**AIM**
Collect all the lines that mention the word "from".

## Begin INPUT

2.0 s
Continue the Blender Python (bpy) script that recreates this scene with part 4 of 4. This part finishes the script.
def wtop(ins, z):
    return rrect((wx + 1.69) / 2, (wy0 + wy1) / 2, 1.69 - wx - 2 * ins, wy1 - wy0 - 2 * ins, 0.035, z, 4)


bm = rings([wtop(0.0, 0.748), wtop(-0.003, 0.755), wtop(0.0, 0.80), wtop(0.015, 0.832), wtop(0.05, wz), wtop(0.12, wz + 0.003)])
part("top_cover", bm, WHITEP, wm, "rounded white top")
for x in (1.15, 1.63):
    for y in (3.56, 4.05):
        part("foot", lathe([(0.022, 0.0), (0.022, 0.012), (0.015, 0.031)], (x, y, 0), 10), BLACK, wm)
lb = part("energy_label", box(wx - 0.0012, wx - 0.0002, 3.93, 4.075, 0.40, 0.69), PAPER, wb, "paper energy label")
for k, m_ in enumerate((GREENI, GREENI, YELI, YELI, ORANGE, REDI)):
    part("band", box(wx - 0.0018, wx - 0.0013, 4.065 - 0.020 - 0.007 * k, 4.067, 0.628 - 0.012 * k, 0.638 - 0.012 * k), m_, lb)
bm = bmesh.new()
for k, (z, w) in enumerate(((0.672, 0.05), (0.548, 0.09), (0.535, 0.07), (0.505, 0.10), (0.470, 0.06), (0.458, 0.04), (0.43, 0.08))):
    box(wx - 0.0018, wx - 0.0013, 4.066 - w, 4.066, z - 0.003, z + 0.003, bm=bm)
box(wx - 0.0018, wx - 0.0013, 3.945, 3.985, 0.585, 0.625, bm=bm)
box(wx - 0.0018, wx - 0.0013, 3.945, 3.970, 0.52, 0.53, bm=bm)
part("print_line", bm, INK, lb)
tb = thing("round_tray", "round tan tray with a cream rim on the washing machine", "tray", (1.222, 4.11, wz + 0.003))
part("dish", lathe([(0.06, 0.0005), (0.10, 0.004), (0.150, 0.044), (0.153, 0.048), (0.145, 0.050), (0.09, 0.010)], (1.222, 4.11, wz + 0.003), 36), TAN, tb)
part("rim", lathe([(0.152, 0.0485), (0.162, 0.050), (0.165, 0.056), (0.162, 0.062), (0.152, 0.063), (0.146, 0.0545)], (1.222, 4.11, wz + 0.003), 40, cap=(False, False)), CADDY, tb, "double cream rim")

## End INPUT
## Begin INPUT

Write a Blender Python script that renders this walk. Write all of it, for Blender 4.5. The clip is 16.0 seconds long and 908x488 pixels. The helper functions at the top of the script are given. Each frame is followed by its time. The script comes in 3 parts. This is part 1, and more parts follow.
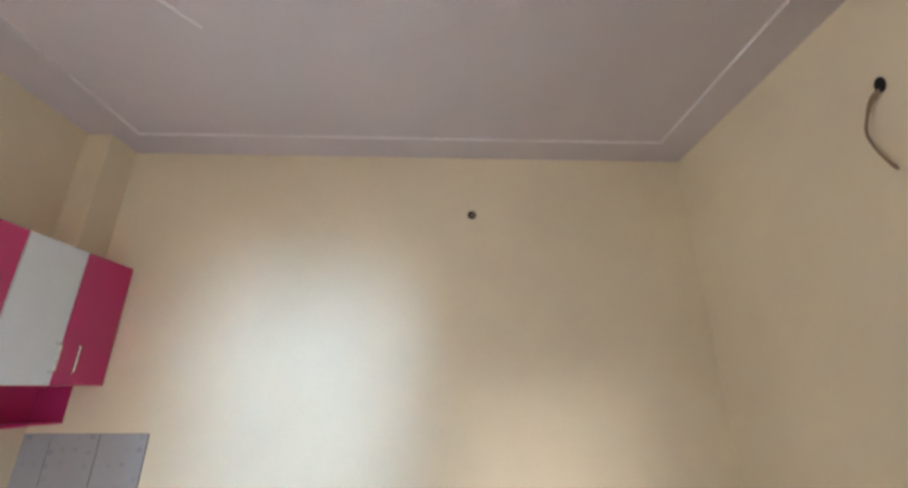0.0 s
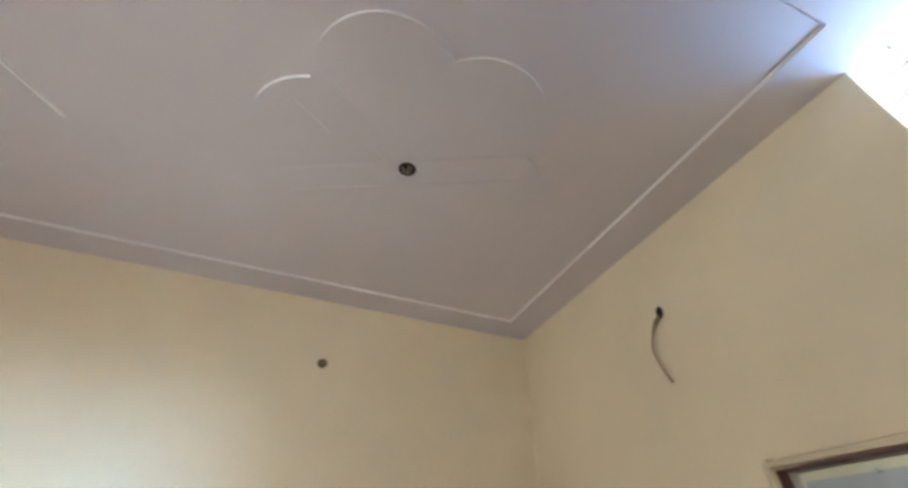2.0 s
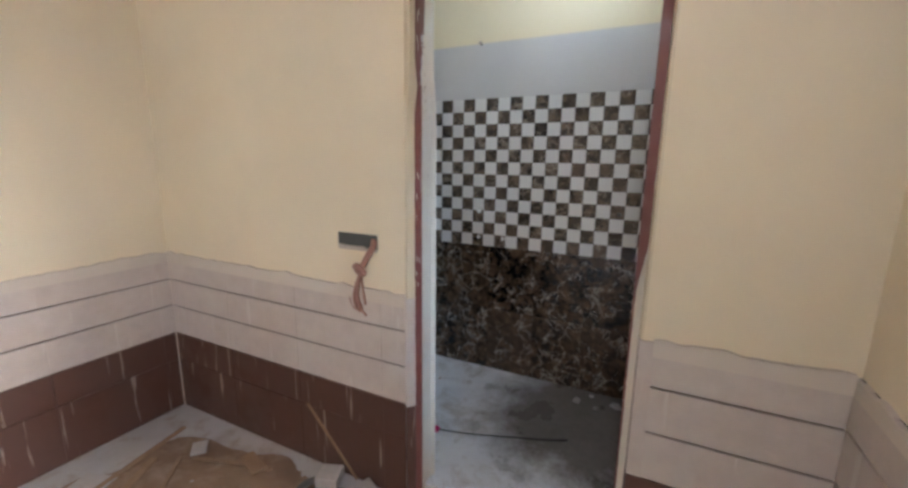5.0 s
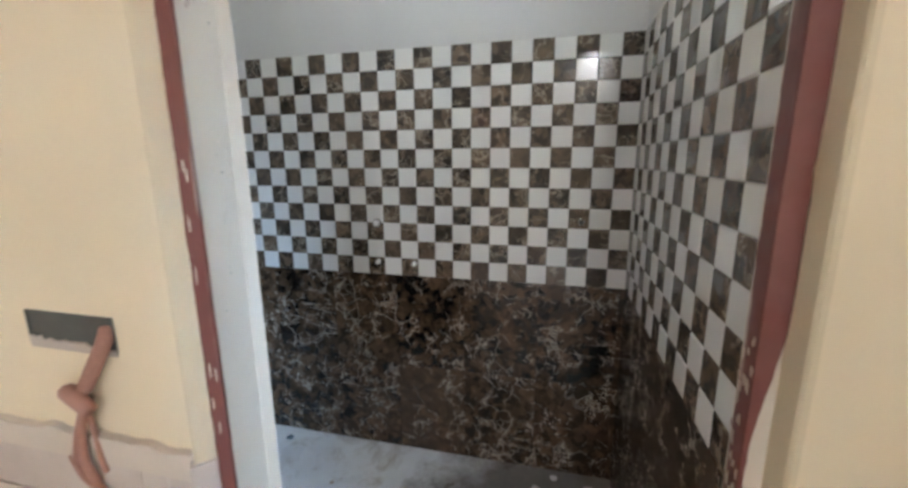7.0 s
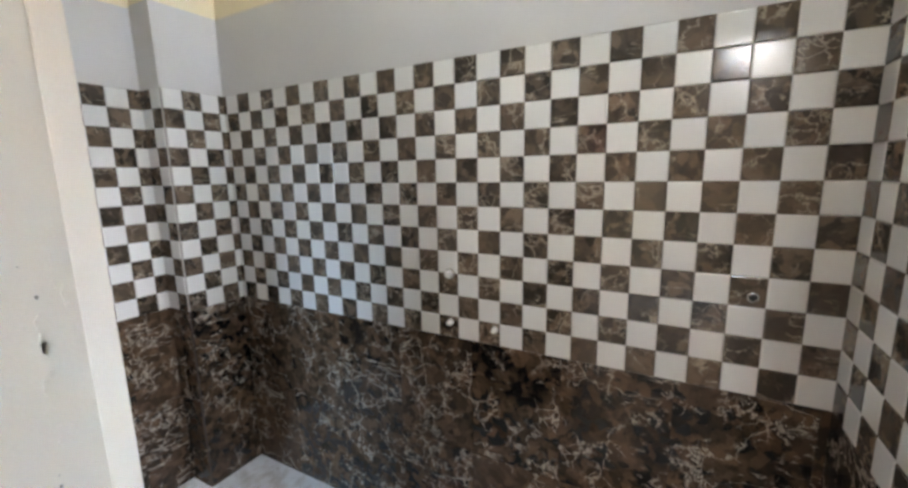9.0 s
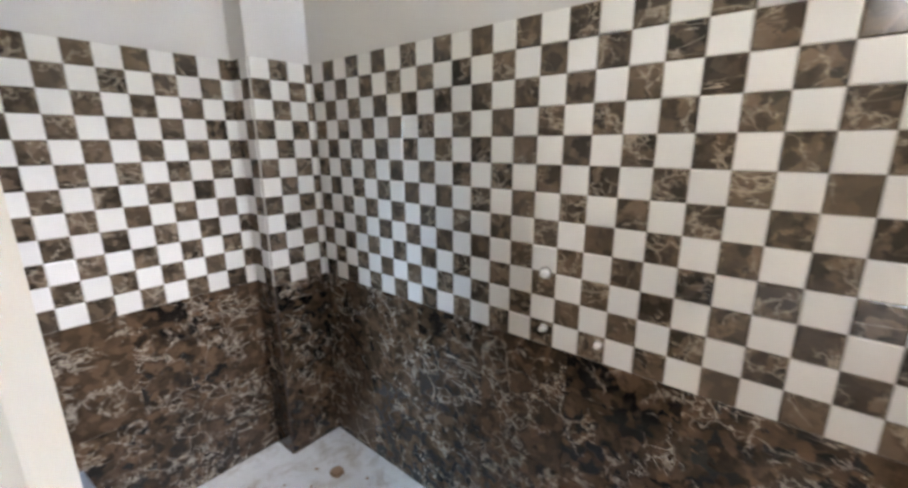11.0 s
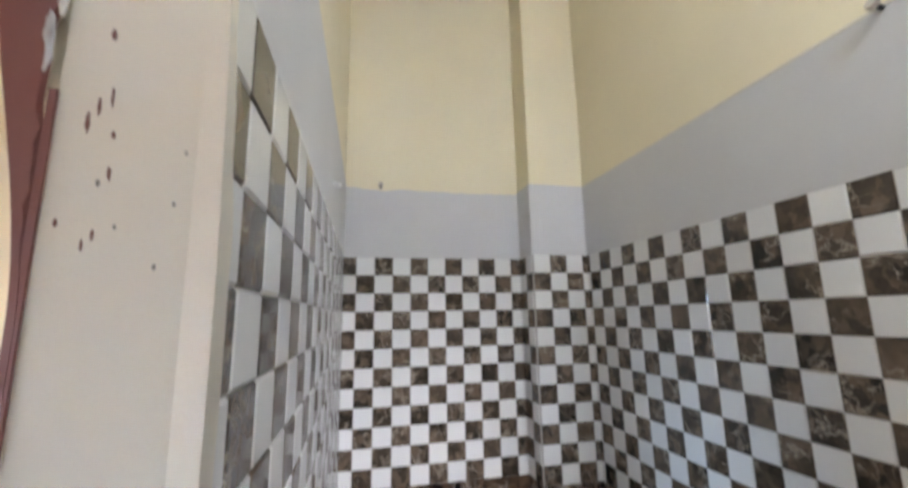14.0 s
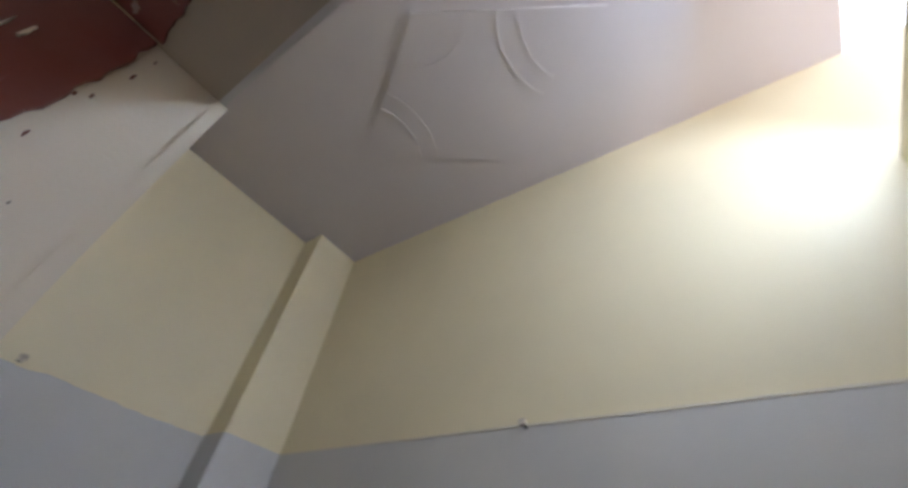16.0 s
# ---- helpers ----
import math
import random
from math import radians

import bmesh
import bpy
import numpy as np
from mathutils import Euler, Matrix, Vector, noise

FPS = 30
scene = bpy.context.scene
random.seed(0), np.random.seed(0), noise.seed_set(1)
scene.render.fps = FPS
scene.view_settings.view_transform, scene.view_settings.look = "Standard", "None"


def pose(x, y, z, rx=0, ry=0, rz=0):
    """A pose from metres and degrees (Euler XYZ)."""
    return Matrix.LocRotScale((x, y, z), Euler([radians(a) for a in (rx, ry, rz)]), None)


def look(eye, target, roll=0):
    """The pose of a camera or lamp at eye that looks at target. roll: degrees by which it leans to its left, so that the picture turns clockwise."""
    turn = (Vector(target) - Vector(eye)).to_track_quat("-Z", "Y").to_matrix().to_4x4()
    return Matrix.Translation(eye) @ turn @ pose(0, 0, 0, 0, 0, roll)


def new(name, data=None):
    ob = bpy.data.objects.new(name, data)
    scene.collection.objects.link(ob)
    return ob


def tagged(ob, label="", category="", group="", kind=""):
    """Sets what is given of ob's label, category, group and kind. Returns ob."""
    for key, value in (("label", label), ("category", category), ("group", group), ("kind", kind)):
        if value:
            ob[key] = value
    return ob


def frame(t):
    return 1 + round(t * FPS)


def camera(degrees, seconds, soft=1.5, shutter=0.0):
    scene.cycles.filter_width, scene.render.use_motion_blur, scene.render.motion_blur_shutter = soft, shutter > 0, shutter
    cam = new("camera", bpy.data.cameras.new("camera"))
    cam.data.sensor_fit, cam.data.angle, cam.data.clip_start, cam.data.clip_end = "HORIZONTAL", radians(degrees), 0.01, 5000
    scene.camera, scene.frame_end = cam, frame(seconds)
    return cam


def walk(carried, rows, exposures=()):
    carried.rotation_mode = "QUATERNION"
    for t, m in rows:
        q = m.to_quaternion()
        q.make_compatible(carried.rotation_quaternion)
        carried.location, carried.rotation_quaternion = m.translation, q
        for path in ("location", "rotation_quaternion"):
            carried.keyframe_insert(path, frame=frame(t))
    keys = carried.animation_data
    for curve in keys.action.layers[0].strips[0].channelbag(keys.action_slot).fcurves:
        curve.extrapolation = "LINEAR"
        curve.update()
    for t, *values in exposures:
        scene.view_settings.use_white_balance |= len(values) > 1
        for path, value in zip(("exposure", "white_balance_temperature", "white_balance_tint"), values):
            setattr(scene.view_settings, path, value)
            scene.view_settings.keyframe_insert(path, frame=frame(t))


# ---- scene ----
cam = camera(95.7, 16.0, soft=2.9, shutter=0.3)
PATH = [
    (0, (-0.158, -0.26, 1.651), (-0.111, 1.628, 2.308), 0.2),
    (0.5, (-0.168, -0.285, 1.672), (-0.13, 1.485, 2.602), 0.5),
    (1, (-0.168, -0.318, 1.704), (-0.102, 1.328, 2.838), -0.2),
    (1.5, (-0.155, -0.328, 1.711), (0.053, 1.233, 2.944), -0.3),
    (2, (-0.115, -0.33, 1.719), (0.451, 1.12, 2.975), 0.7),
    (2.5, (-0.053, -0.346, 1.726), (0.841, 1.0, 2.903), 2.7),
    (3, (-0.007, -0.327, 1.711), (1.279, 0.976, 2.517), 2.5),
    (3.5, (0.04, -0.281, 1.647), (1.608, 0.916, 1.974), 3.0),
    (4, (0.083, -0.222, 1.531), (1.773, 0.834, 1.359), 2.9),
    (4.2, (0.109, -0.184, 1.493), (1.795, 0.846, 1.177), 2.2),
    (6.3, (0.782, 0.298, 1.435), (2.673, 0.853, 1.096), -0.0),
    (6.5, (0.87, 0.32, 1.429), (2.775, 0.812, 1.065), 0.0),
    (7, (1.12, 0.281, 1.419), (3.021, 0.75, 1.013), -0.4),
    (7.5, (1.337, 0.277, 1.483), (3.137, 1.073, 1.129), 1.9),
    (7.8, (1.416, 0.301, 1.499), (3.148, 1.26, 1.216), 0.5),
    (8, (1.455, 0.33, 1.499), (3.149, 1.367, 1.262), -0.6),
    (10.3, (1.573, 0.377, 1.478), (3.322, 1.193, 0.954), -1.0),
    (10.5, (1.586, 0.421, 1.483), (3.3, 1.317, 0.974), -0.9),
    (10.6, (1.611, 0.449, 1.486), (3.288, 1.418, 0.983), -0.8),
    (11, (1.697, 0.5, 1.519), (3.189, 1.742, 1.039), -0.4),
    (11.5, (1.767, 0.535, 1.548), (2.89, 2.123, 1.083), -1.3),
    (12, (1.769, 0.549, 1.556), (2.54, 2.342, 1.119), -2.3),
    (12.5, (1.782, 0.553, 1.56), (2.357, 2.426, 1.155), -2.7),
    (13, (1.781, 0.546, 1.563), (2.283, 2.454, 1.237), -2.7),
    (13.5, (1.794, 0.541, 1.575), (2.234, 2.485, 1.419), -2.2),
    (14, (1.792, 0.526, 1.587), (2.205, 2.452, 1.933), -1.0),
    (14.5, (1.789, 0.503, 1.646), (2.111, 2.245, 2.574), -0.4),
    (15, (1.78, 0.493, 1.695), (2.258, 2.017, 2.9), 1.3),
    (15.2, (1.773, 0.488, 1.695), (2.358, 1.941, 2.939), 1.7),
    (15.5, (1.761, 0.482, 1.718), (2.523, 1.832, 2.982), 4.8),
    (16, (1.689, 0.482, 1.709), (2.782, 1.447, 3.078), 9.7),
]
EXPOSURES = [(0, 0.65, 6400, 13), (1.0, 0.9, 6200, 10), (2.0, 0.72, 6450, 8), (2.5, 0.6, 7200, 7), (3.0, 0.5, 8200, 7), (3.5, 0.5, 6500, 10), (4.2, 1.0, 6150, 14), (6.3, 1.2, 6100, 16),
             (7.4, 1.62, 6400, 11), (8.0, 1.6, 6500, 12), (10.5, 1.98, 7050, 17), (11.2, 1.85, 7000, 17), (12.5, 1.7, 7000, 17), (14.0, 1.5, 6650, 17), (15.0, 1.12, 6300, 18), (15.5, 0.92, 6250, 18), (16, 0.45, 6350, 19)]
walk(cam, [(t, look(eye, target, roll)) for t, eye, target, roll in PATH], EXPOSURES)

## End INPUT

**SOLUTION**
from math import radians
from mathutils import Euler, Matrix, Vector, noise
    """A pose from metres and degrees (Euler XYZ)."""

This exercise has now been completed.